Le milliardaire, fervent catholique, ne cache pas son ambition de « contribuer à la promotion du Christ et à la défense et développement de [son] pays, la France », comme il l’a réaffirmé au cours de la conférence de l’Institut du Bon Pasteur. Il le fait d’ailleurs déjà en sponsorisant des influenceurs chrétiens en ligne, comme l’a relevé StreetPress. (...)
Il vise aussi le secteur de l’éducation, avec « des multiples solutions pour agir, comme le développement très important des écoles hors contrat depuis de nombreuses années », a-t-il assuré, toujours en visioconférence.
Dernier champ de bataille : les médias. « Le combat n’est pas évident, notamment dans le secteur médiatique. Une grande partie des médias sont gangrenés par le camp du mal », a-t-il osé, parlant supposément de la « gauche et l’extrême gauche ». Et de mentionner au passage le milliardaire George Soros – cible favorite de l’extrême droite, qui a mené contre lui de violentes campagnes antisémites – et Pierre Bergé qui aurait « réussi en quelques années à faire en sorte que le mariage homosexuel passe », assure-t-il.
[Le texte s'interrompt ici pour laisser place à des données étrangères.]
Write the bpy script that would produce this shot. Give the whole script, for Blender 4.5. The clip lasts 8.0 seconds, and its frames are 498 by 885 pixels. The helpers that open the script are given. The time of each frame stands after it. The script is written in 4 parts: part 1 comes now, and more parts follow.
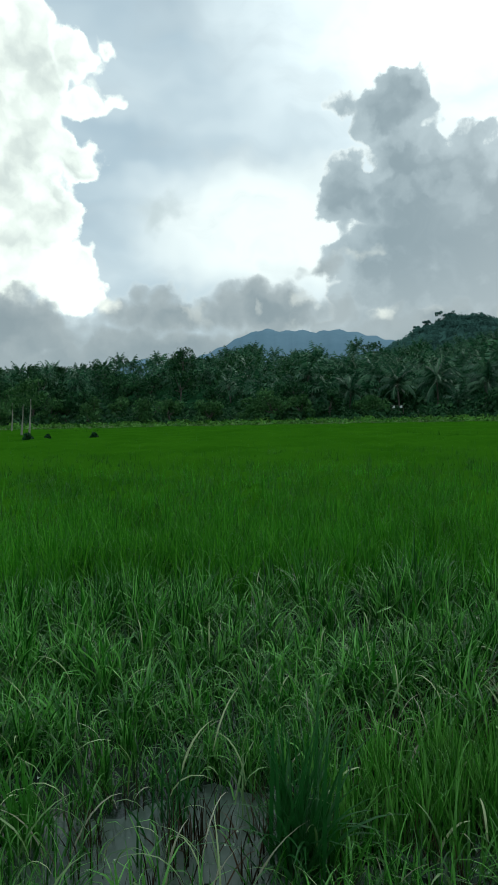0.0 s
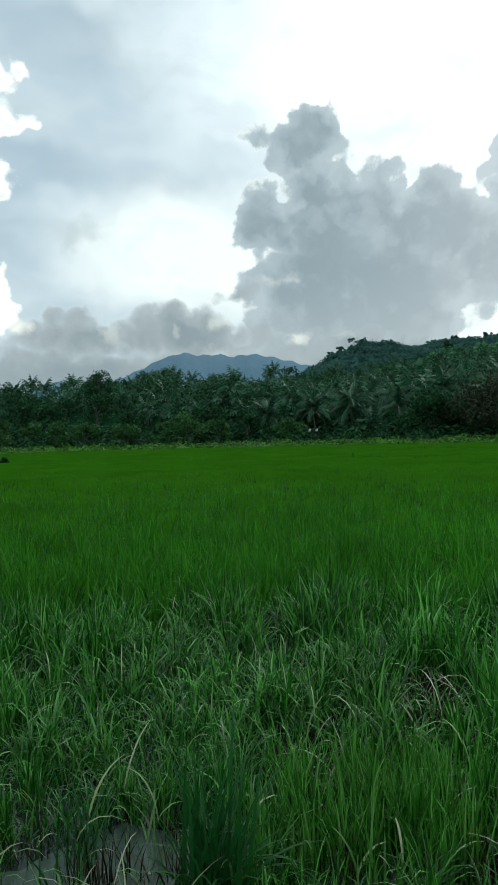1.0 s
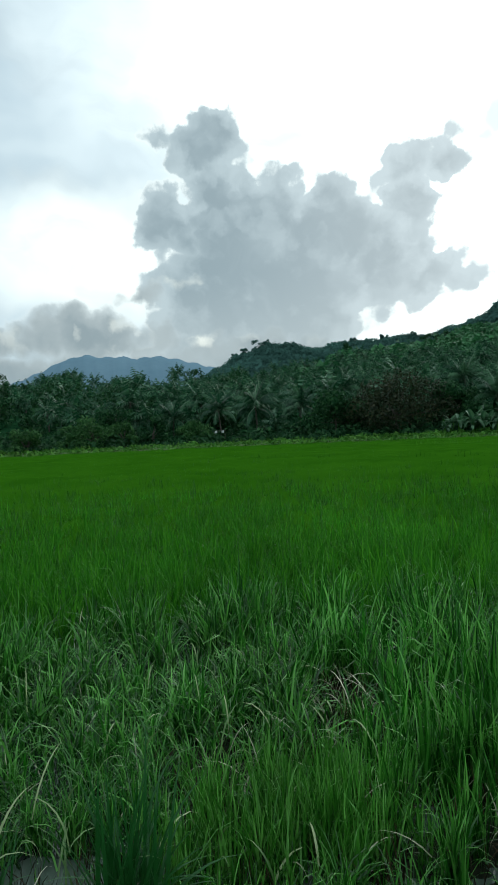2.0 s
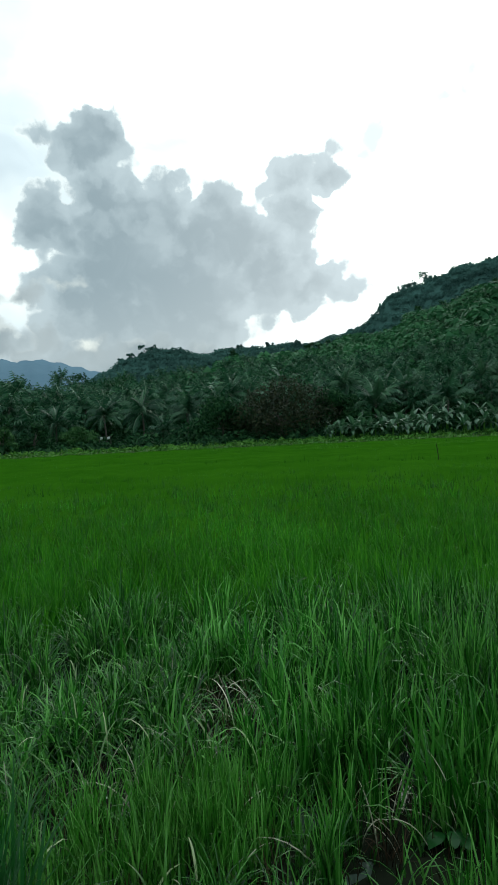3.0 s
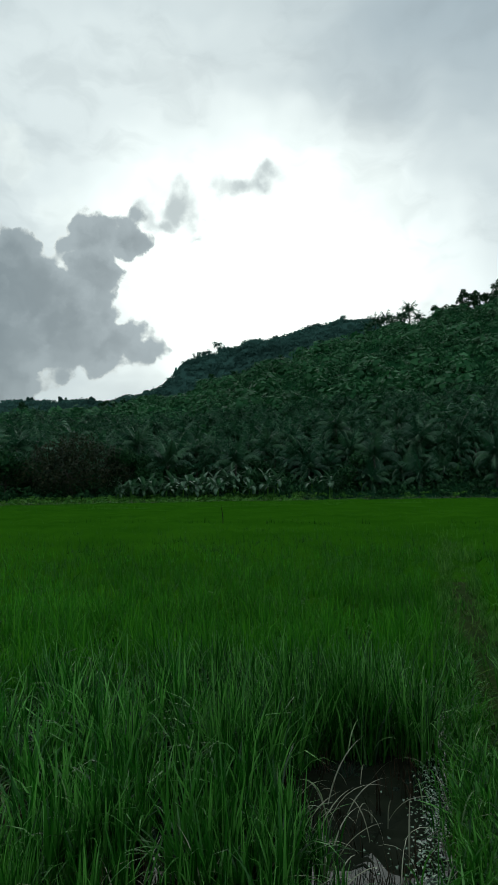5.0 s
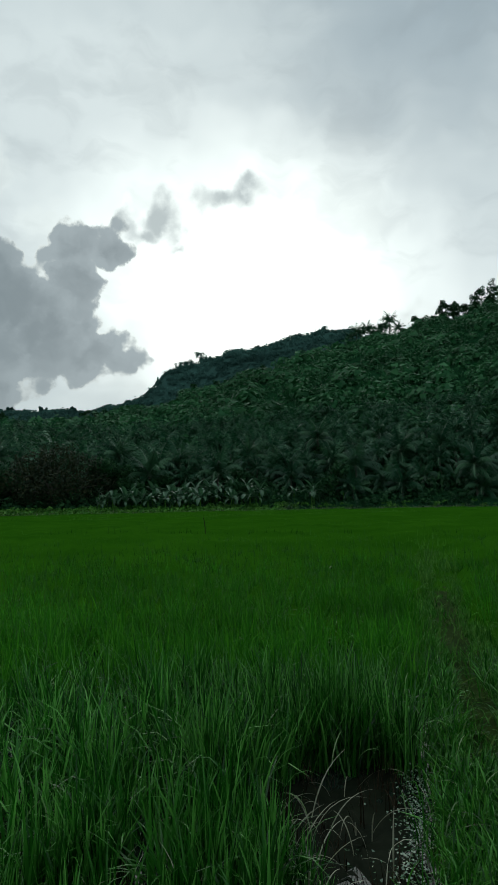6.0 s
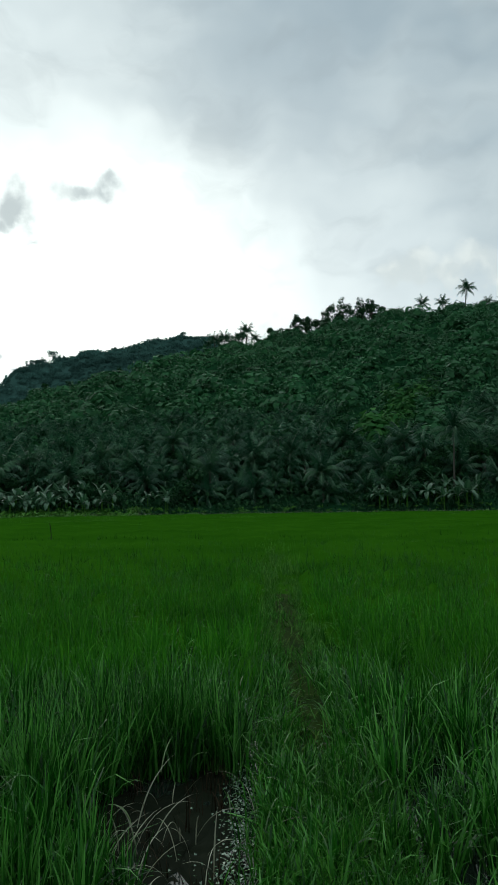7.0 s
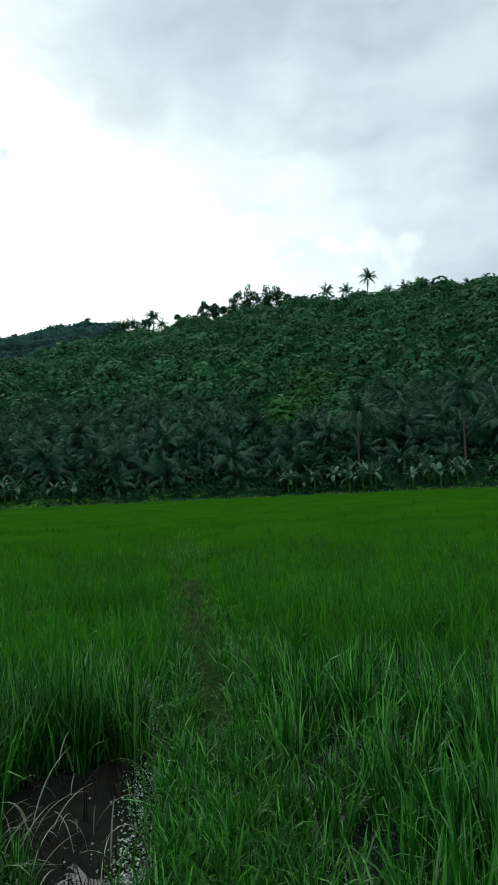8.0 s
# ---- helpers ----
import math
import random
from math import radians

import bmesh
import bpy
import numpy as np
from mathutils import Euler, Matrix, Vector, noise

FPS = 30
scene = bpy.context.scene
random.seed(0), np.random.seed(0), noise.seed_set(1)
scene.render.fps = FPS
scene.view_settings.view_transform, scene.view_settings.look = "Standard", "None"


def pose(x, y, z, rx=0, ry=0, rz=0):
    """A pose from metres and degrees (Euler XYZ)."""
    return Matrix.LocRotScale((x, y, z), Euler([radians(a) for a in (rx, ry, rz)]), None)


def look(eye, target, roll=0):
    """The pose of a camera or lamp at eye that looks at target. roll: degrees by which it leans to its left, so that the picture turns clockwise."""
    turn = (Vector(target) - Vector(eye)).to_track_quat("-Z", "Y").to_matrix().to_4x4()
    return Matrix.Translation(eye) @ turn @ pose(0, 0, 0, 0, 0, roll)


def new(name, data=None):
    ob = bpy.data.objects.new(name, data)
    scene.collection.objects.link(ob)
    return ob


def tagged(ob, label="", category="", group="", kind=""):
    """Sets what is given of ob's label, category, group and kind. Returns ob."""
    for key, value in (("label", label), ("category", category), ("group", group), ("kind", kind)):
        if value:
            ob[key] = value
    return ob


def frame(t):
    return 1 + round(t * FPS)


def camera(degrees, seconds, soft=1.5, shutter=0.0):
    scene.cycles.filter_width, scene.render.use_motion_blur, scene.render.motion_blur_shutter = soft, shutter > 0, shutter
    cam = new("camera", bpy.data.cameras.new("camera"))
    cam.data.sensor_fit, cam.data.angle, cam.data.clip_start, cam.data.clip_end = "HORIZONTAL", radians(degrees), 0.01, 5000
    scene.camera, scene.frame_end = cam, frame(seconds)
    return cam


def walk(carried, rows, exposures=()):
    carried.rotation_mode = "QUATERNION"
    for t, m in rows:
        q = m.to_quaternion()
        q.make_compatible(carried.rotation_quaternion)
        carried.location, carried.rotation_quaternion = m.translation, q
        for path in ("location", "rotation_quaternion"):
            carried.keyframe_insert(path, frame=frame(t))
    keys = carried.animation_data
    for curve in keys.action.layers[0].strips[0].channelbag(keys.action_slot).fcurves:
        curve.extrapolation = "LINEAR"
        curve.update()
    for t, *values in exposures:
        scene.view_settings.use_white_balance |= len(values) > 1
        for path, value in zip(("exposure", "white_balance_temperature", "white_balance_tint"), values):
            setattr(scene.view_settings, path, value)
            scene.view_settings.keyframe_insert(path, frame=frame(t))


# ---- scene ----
cam = camera(41.97, 8.0, soft=1.0)
# seconds, eye, pitch, roll, yaw
PATH = [
    (0.0, -0.108, 0.032, 1.54, -2.3, -1.02, 0.0),
    (0.5, -0.091, 0.078, 1.527, -1.04, -1.34, -3.38),
    (1.0, -0.08, 0.077, 1.523, -0.36, -1.32, -7.19),
    (1.2, -0.08, 0.078, 1.525, -0.64, -1.23, -8.95),
    (2.3, -0.081, 0.101, 1.569, -0.62, -3.07, -17.74),
    (2.5, -0.081, 0.102, 1.571, -1.08, -3.18, -19.35),
    (3.0, -0.038, 0.097, 1.571, -0.4, -2.73, -25.34),
    (3.5, -0.004, 0.05, 1.583, 0.16, -1.44, -33.46),
    (4.0, 0.0, 0.0, 1.6, 1.31, -0.42, -38.16),
    (4.5, 0.006, -0.038, 1.614, 3.09, -1.77, -41.26),
    (4.7, 0.006, -0.038, 1.618, 3.51, -1.43, -42.46),
    (5.8, 0.005, -0.035, 1.631, 5.68, -0.86, -44.43),
    (6.0, 0.005, -0.035, 1.631, 5.17, -1.15, -45.12),
    (6.5, 0.062, -0.062, 1.623, 5.29, -1.11, -50.64),
    (7.0, 0.068, -0.117, 1.629, 5.43, -0.88, -57.86),
    (7.5, 0.096, -0.148, 1.617, 4.75, -1.56, -62.37),
    (8.0, 0.112, -0.193, 1.608, 4.05, -2.64, -65.67),
]
EXPOSURE = [(0, 0.04), (1.0, 0.06), (2.5, 0.2), (3.0, 0.17), (3.5, -0.12), (4.0, -0.42), (4.5, -0.5), (6.0, -0.66), (6.5, -0.68), (7.0, -0.46), (7.5, -0.23), (8.0, -0.02)]
# roll in PATH follows look(): positive leans to the left, so pose() takes it negated
walk(cam, [(t, pose(x, y, z, 90 + p, -r, yaw)) for t, x, y, z, p, r, yaw in PATH],
     exposures=[(t, e, 6180, 1) for t, e in EXPOSURE])

rng = np.random.default_rng(7)
SUN_A, SUN_E = 46.0, 21.0          # bearing from +y towards +x, and elevation, in degrees


def heading(a, r=1.0):
    return np.sin(np.radians(a)) * r, np.cos(np.radians(a)) * r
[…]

« Oui, c’est pas simple, l’ennemi est nombreux, mais grâce à tout un tas de journalistes, la bataille est loin d’être terminée, dit le magnat. À nous d’investir dans les écoles de journalisme, de rentrer dans les médias existants, à nous de nous abonner à des médias amis pour permettre à la bonne parole d’être davantage diffusée demain. » En décembre 2024, il a en effet participé au rachat de l’École supérieure de journalisme (ESJ) de Paris avec un autre milliardaire d’extrême droite, Vincent Bolloré.
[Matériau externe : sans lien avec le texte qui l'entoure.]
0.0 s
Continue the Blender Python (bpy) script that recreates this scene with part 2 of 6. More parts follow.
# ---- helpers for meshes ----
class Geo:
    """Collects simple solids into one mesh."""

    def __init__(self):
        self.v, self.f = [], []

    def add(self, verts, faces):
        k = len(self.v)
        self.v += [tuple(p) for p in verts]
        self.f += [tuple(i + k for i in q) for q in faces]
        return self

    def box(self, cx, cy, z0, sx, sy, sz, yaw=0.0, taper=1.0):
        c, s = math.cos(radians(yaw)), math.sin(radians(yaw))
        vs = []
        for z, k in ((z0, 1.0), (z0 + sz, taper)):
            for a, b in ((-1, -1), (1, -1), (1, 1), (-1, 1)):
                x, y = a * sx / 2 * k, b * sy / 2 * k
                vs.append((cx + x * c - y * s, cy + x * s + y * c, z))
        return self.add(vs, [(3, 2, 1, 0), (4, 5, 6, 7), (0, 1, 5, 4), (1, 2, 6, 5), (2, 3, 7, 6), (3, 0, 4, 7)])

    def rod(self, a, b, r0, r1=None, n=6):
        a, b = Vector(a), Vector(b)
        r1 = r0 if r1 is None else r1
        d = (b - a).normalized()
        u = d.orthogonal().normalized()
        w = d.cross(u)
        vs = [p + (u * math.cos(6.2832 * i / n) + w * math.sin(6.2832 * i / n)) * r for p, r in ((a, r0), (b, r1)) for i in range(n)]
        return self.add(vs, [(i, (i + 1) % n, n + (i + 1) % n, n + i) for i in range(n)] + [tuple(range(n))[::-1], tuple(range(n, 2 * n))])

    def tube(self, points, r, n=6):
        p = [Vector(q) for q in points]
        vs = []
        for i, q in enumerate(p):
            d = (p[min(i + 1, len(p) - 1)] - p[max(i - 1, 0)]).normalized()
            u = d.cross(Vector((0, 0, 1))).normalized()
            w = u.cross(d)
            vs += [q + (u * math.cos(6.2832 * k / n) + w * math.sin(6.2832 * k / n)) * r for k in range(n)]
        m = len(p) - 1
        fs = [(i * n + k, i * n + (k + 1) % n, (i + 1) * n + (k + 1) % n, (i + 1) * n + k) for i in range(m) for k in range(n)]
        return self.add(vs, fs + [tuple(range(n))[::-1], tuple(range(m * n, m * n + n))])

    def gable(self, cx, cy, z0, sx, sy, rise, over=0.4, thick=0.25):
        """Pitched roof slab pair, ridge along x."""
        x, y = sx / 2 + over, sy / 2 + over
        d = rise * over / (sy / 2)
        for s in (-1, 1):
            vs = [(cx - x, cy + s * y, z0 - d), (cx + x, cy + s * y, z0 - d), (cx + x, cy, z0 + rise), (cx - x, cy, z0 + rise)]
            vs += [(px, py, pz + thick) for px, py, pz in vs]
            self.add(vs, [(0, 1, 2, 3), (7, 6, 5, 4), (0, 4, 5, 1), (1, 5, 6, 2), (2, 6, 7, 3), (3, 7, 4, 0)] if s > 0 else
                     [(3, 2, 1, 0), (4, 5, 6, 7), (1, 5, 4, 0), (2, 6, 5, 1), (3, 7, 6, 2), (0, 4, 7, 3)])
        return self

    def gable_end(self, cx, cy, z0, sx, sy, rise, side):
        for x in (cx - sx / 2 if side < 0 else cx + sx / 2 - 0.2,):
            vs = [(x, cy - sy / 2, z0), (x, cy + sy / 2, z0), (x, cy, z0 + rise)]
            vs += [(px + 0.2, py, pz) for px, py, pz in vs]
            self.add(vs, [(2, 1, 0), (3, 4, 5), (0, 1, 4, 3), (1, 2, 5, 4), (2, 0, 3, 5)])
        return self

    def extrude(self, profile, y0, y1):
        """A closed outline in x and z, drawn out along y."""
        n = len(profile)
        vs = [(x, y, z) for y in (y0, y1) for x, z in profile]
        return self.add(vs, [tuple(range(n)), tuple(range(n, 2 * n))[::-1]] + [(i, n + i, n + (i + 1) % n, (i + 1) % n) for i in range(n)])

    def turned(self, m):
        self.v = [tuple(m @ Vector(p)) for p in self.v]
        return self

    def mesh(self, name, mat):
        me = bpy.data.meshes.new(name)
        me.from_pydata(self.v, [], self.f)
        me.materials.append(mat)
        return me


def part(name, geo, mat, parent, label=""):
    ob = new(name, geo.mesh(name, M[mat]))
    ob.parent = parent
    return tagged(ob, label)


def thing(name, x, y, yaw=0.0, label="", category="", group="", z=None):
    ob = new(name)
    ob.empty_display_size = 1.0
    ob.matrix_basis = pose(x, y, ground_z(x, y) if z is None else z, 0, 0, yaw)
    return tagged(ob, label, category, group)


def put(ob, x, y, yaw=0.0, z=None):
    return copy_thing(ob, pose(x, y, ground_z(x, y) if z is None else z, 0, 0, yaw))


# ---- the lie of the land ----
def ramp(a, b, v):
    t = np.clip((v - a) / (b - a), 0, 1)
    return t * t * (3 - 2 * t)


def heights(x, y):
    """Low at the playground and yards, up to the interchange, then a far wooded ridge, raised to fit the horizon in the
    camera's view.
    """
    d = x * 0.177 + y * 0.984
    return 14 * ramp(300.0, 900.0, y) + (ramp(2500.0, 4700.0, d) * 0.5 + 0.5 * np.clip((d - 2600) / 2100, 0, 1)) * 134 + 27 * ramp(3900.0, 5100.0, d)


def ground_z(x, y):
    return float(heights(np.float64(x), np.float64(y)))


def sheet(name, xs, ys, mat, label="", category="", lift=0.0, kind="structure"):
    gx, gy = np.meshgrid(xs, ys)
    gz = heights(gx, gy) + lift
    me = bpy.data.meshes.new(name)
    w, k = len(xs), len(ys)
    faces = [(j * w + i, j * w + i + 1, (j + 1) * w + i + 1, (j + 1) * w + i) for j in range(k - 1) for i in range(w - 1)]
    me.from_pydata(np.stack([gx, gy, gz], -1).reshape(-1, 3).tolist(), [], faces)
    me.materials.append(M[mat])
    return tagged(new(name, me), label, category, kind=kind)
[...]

Malgré ses liens, investissements, discours et marqueurs idéologiques, Pierre-Édouard Stérin tente de réfuter le qualificatif « d’extrême droite ». (...)
Il n’est d’ailleurs pas le seul : « Je ne suis pas d’extrême droite, je ne l’ai jamais été et ne le serai jamais », avait aussi assuré Jordan Bardella, président du premier parti d’extrême droite français, en novembre 2024 au JDD.